Vlcek has acted quickly and decisively to deal with this situation. Given how long most companies take to deal with damaging situations, this is a lightning quick response. The question now is can this stem or even reverse the reputational damage this incident has caused for Avast?
What about those companies who were buying the data?
Since its acquisition by Avast, Jumpshot has been allowed to act as an independent business. This raises questions over how much oversight Vlcek and other senior managers at Avast had over this business unit. Did they oversee the collection and sale of data? Did they sign off the level of anonymisation? How much effort did their own analysts spend in proving that companies buying the data could not de-anonymise it?
The latter point is critical.

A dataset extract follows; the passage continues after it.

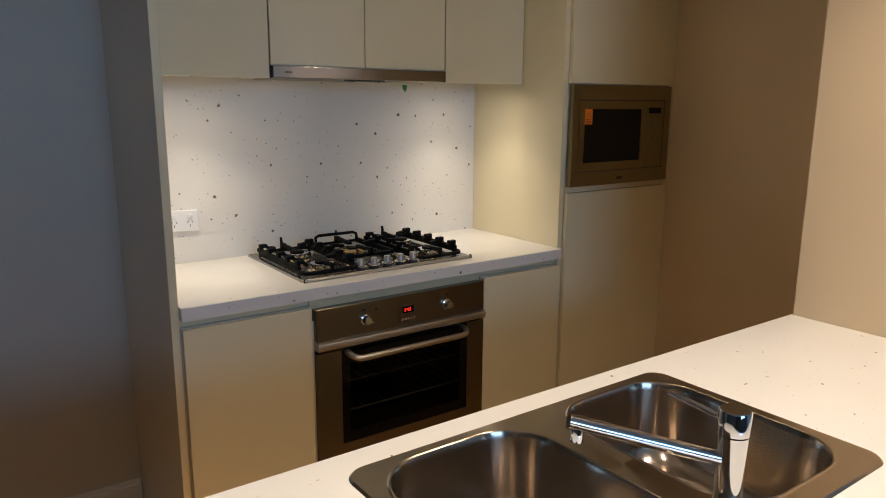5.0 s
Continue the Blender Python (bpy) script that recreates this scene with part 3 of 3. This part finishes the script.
def hob():
    o = thing("gas_hob", (2.246, 3.07, BENCH), "five-burner stainless gas hob set in stone worktop", "gas hob")
    x0, x1, y0, y1 = 1.908, 2.583, 2.832, 3.312
    pl = bmesh.new()
    rows = []
    for q, z in ((0.0, BENCH + 0.0005), (0.0, BENCH + 0.006), (0.003, BENCH + 0.0085), (0.016, BENCH + 0.0085), (0.024, BENCH + 0.0060)):
        rows.append([(px, py, z) for px, py in rounded(x0 + q, x1 - q, y0 + q, y1 - q, 0.008, 3)])
    skin(pl, rows, True, True)
    part("plate", pl, PLATE, o, "", True)
    for x in (x0 + 0.003, x1 - 0.007):
        part("end_stop", box(x, x + 0.004, y0 - 0.003, y0 + 0.009, BENCH + 0.001, BENCH + 0.013), RUBBER, o)
    part("front_trim", box(x0 + 0.002, x1 - 0.002, y0 - 0.002, y0 + 0.010, BENCH + 0.001, BENCH + 0.0105, 0.002), BRIGHT, o, "bright front edge trim")
    left = [(2.024, 2.930, 0.040), (2.022, 3.125, 0.041)]
    right = [(2.456, 2.930, 0.040), (2.458, 3.125, 0.041)]
    for b in left + right:
        burner(*b, o, False)
    wok = part("burner", lathe([(0.076, 0), (0.075, 0.006), (0.069, 0.010), (0.063, 0.007), (0.052, 0.004), (0.020, 0.003)], (2.240, 3.12, BENCH + 0.007), "z", 32), CHROME, o, "wide wok burner base", True)
    bm = bmesh.new()
    n = 40
    skin(bm, [[(2.240 + rr * math.cos(2 * math.pi * i / n), 3.12 + rr * math.sin(2 * math.pi * i / n), BENCH + hh) for i in range(n)]
              for rr, hh in ((0.033, 0.012), (0.033, 0.024), (0.037, 0.028), (0.047, 0.026), (0.050, 0.020), (0.048, 0.012))], False)
    part("flame_ring", bm, BRASS, wok, "brass outer flame ring", True)
    part("cap", lathe([(0.019, 0.008), (0.021, 0.020), (0.017, 0.026)], (2.240, 3.12, BENCH + 0.004), "z", 24), IRON, wok, "", True)
    side_grate(o, 1.922, 2.130, 2.850, 3.262, left, True)
    side_grate(o, 2.362, 2.562, 2.850, 3.262, right, False)
    # middle support
    m = bmesh.new()
    z = BENCH + 0.026
    cx0, cx1, cy0, cy1 = 2.150, 2.342, 2.985, 3.262
    add_box(m, cx0, cx0 + 0.014, cy0, cy1, z - 0.008, z + 0.010, 0.002)
    add_box(m, cx1 - 0.014, cx1, cy0, cy1, z - 0.008, z + 0.010, 0.002)
    add_box(m, cx0 + 0.014, cx1 - 0.014, cy0, cy0 + 0.012, z - 0.006, z + 0.006, 0.002)
    add_box(m, cx0 + 0.014, cx1 - 0.014, cy1 - 0.012, cy1, z - 0.006, z + 0.004, 0.002)
    part("grate_frame", m, IRON, o, "black cast iron wok support")
    bar = tube([(cx0 + 0.007, cy1 - 0.008, z + 0.006), (cx0 + 0.009, cy1 - 0.004, z + 0.026), (cx0 + 0.022, cy1 - 0.003, z + 0.032),
                (cx1 - 0.022, cy1 - 0.003, z + 0.032), (cx1 - 0.009, cy1 - 0.004, z + 0.026), (cx1 - 0.007, cy1 - 0.008, z + 0.006)], 0.006, 8)
    part("raised_bar", bar, IRON, o, smooth=True)
    for ax, ay, bx, by in ((cx0 + 0.01, 3.12, 2.205, 3.12), (cx1 - 0.01, 3.12, 2.287, 3.12), (2.246, cy1 - 0.006, 2.246, 3.145), (2.246, cy0 + 0.006, 2.246, 3.09)):
        f = bmesh.new()
        grate_finger(f, ax, ay, bx, by, BENCH + 0.050, BENCH + 0.048)
        part("grate_finger", f, IRON, o)
    tab = box(2.243, 2.249, cy1 - 0.006, cy1 + 0.002, z + 0.026, z + 0.046, 0.001)
    part("grate_tab", tab, IRON, o)
    for k in range(5):
        x = 2.136 + 0.0525 * k
        kn = part("knob", lathe([(0.0185, 0), (0.0175, 0.010)], (x, 2.868, BENCH + 0.006), "z", 24), RUBBER, o, "", True)
        part("collar", lathe([(0.0200, 0.0102), (0.0215, 0.0125), (0.0205, 0.0150), (0.0150, 0.0165)], (x, 2.868, BENCH + 0.006), "z", 24), CHROME, kn, "chrome collar", True)
        part("grip", lathe([(0.0122, 0.0166), (0.0116, 0.036), (0.0100, 0.038)], (x, 2.868, BENCH + 0.006), "z", 20), SATIN, kn, "", True)
        part("pointer", box(x + 0.006, x + 0.020, 2.864, 2.871, BENCH + 0.026, BENCH + 0.035, 0.001), CHROME, kn)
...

There is a lot of evidence as to how little mixing of data is required to reverse the anonymisation. Avast needs to publish evidence of what it has done to prevent that. After all, if companies cannot remove the anonymisation, the value of the data would be limited. Publishing the research would also reassure customers and set a standard for other companies doing the same thing.
Vlcek has also reaffirmed Avast’s commitment to GDPR and other legislation. It would make sense, therefore, for the company to set out what destruction clauses it has in contracts with customers. This is not about naming those customers. It is about showing that the data will be deleted by third-parties who now hold it.
Avast has said that current Jumpshot customers should contact Deren Baker, CEO, Jumpshot. It has also committed to pay all of Jumpshot’s vendors and suppliers. Given the current financial climate, this will be welcomed by all those companies. It is further evidence that Vlcek is keen to draw a line under this incident as fast as possible and protect Avast’s business reputation.
Enterprise Times: What does this mean?
The tech landscape is littered with companies that failed to respond quickly to breaches and bad situations. The actions taken by Avast, once this all became public, have been quick and decisive. They show that reputation management can be done quickly and getting information out quickly and responding rather than hiding, works.
This does not excuse what can be seen as an error of judgement by selling the data in the first place but shareholders will hope it mitigates further problems. In the last week the share price of the company has plunged almost 30% . Since Vlcek announced the closure of Jumpshot, there has been a modest 4.5% recovery. It will be interesting to see if that recovery continues over the next few weeks.